Inside Amy Schumer broke down pussy barriers at Comedy Central. “According to executive producer Dan Powell, “dick” could be used “un-bleeped as an anatomical reference, but you couldn’t do that with ‘pussy.'”

“You are allowed to say ‘dick,’ and we just felt this was grossly unfair,” Klein said. Powell made it his mission to get equality for the word.

“That was Dan’s Mr. Smith Goes to Washington,” Schumer said. Powell did research on the “pussy” problem, and wrote a letter [to the network executives]. “It was written like I was writing to my congressman but it was about using the word ‘pussy’ on air,” Powell said. “I guess it struck a chord.”Hence, viewers got the sketch, below, in which Schumer could comment that the animated meerkat she was doing a voiceover for had a pussy.

M’lady prevention

The “Hello M’Lady” sketch actually came in handy when a guy was acting as a “m’lady” to Schumer herself.
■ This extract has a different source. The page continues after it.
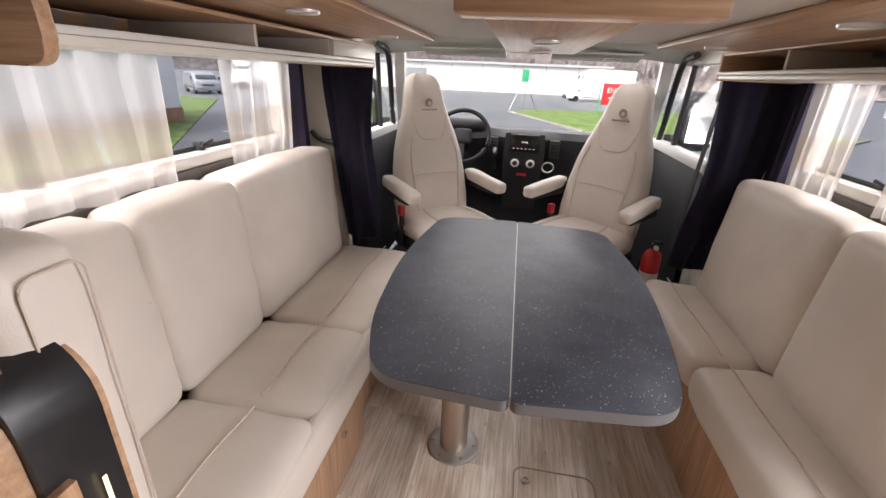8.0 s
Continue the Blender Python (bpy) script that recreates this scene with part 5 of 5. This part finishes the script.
def cab_seat(x, flip, turn):
    """Swivelled captain's seat facing the lounge, with built-in headrest."""
    t = thing("captain_seat", (x, 2.62, 0), "cream leather cab seat with built-in headrest, turned to the lounge", "seat", "cab seats")
    sec = []
    for z, w, th, y in ((0.50, 0.205, 0.085, 2.52), (0.56, 0.225, 0.095, 2.535), (0.66, 0.232, 0.095, 2.555), (0.80, 0.226, 0.088, 2.585), (0.92, 0.208, 0.08, 2.61), (1.02, 0.180, 0.07, 2.632), (1.09, 0.152, 0.06, 2.648), (1.16, 0.130, 0.055, 2.665), (1.23, 0.117, 0.052, 2.682), (1.275, 0.106, 0.048, 2.692), (1.31, 0.084, 0.04, 2.702), (1.325, 0.045, 0.024, 2.708)):
        ring = []
        for i in range(28):
            a = 2 * math.pi * i / 28
            c, s = math.cos(a), math.sin(a)
            px = w * math.copysign(abs(c) ** 0.6, c)
            py = th * math.copysign(abs(s) ** 0.75, s)
            hollow = 0.022 * max(0, 1 - (px / (w * 0.75)) ** 2) if s < 0 else 0
            ring.append((x + px, y + py + hollow, z))
        sec.append(ring)
    bk = part("backrest", loft(sec), LEATHER, t, "cream leather backrest")

    def on_back(px, z):
        zs = [0.50, 0.66, 0.80, 0.92, 1.02, 1.16, 1.29]
        ys = [2.435 + 0.022, 2.46 + 0.022, 2.497 + 0.022, 2.53 + 0.022, 2.562 + 0.022, 2.61 + 0.022, 2.647 + 0.022]
        y = float(np.interp(z, zs, ys))
        return (x + px, y - 0.003 - 0.02 * (px / 0.2) ** 2, z)

    for line in ([(-0.15, 0.80), (0, 0.805), (0.15, 0.80)], [(-0.115, 1.12), (-0.09, 1.03), (-0.05, 0.99), (0.05, 0.99), (0.09, 1.03), (0.115, 1.12)], [(-0.13, 0.55), (-0.145, 0.75), (-0.15, 0.9), (-0.125, 1.0)], [(0.13, 0.55), (0.145, 0.75), (0.15, 0.9), (0.125, 1.0)]):
        part("seam", tube(smooth_path([on_back(a, b) for a, b in line], 5), 0.0028, 5), PIPING, bk)
    lg = part("emblem", lathe([(0, -0.0025), (0.021, -0.002), (0.022, 0.004), (0, 0.004)], (x, 2.610, 1.178), 20, "y"), EMBROIDERY, bk, "small round embroidered emblem")
    part("emblem_mark", lathe([(0, -0.0045), (0.010, -0.004), (0.011, -0.002), (0, -0.002)], (x + 0.003, 2.610, 1.174), 14, "y"), LEATHER, lg)
    for k in range(7):
        part("stitched_letter", box(x - 0.047 + k * 0.014, x - 0.039 + k * 0.014, 2.595, 2.606, 1.137, 1.145), EMBROIDERY, bk)
    part("seat_base", cushion(x - 0.225, x + 0.225, 2.13, 2.58, 0.465, 0.600, 0.055, 0.018, 0.003, 5 + flip), LEATHER, t, "cream leather seat cushion")
    part("seam", tube(smooth_path([(x - 0.14, 2.18, 0.612), (x - 0.13, 2.35, 0.617), (x - 0.11, 2.46, 0.615)], 5), 0.003, 5), PIPING, t)
    part("seam", tube(smooth_path([(x + 0.14, 2.18, 0.612), (x + 0.13, 2.35, 0.617), (x + 0.11, 2.46, 0.615)], 5), 0.003, 5), PIPING, t)
    part("seat_shell", cushion(x - 0.225, x + 0.225, 2.16, 2.60, 0.38, 0.475, 0.03, 0.004, 0, 9, 6), BLACK_PLASTIC, t, "black plastic seat shell")
    part("pedestal", box(x - 0.16, x + 0.16, 2.26, 2.58, 0.02, 0.39, 0.015), BLACK_PLASTIC, t)
    for s in (-1, 1):
        am = part("armrest", turned(cushion(x + s * 0.275 - 0.034, x + s * 0.275 + 0.034, 2.24, 2.58, 0.745, 0.805, 0.018, 0.006, 0.002, 13), rot("X", 5), (0, 2.6, 0.77)), LEATHER, t, "padded armrest")
        part("arm_shell", box(x + s * 0.275 - 0.024, x + s * 0.275 + 0.024, 2.30, 2.58, 0.70, 0.742, 0.008), BLACK_PLASTIC, am)
        part("arm_joint", lathe([(0, -0.03), (0.03, -0.03), (0.03, 0.03), (0, 0.03)], (x + s * 0.24, 2.57, 0.75), 16, "x"), BLACK_PLASTIC, t)
    part("buckle_stalk", box(x - 0.255, x - 0.235, 2.44, 2.47, 0.42, 0.60, 0.004), BLACK_PLASTIC, t)
    part("buckle", box(x - 0.262, x - 0.232, 2.435, 2.475, 0.60, 0.655, 0.005), RED, t, "red belt buckle")
    t.rotation_euler = (0, 0, radians(turn))


cab_seat(-0.645, 0, 42)
cab_seat(0.40, 1, -38)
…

The sketch is about an app that helps women manage the men who dote on them despite there being no reciprocal feelings, and then become enraged because they feel they are entitled to those women’s attentions. To Schumer, the sketch has become something “you can just present as evidence and help you deal with your own life.” In fact, she has done just that.

“This guy was just spiraling. I just casually tweeted the Hello m’lady scene a couple of days ago and he reached out, he said, oh my God, and he’s left me alone since then,” Schumer described. “So it was really satisfying.” Writer Christine Nangle, who starred in the sketch along with Schumer, explained that Neil Casey, who wrote and appears in the sketch and has since been poached from Inside Amy Schumer, didn’t want to let anyone with “m’lady” behavior distance himself from the sketch.

“He was like, no, I don’t want this specific kind of guy off the hook,” Nangle said. “I don’t want to make it so crazy or so unrelatable that this kind of guy can look at that character and say, oh, that’s not me, that guy’s crazy. So we kept it laser-focused on the exact kind of guy.” Powell said, “You got the impression that Neil wanted to deal with his friends but couldn’t talk to them personally.”

A Sorkin apology

Inside Amy Schumer‘s “The Foodroom,” which starred Josh Charles, perfectly skewered Aaron Sorkin’s self-important, male-aggrandizing style, and Klein is taking credit for a Sorkin mea culpa. “Without addressing the sketch, he was like,’Um, you know, hindsight’s 20/20 when you make a show, and we’re still figuring it out,'” Klein said. “It was clear. And also we knew through back channels that he had seen it.” (“The Foodroom” aired on April 15, and Sorkin apologized on April 21.)

So how do you parody Sorkin that well? According to Schumer, it’s about “the severity, the importance of every moment. You could all do it right now.” And the script called for “the most important music you’ve ever heard.”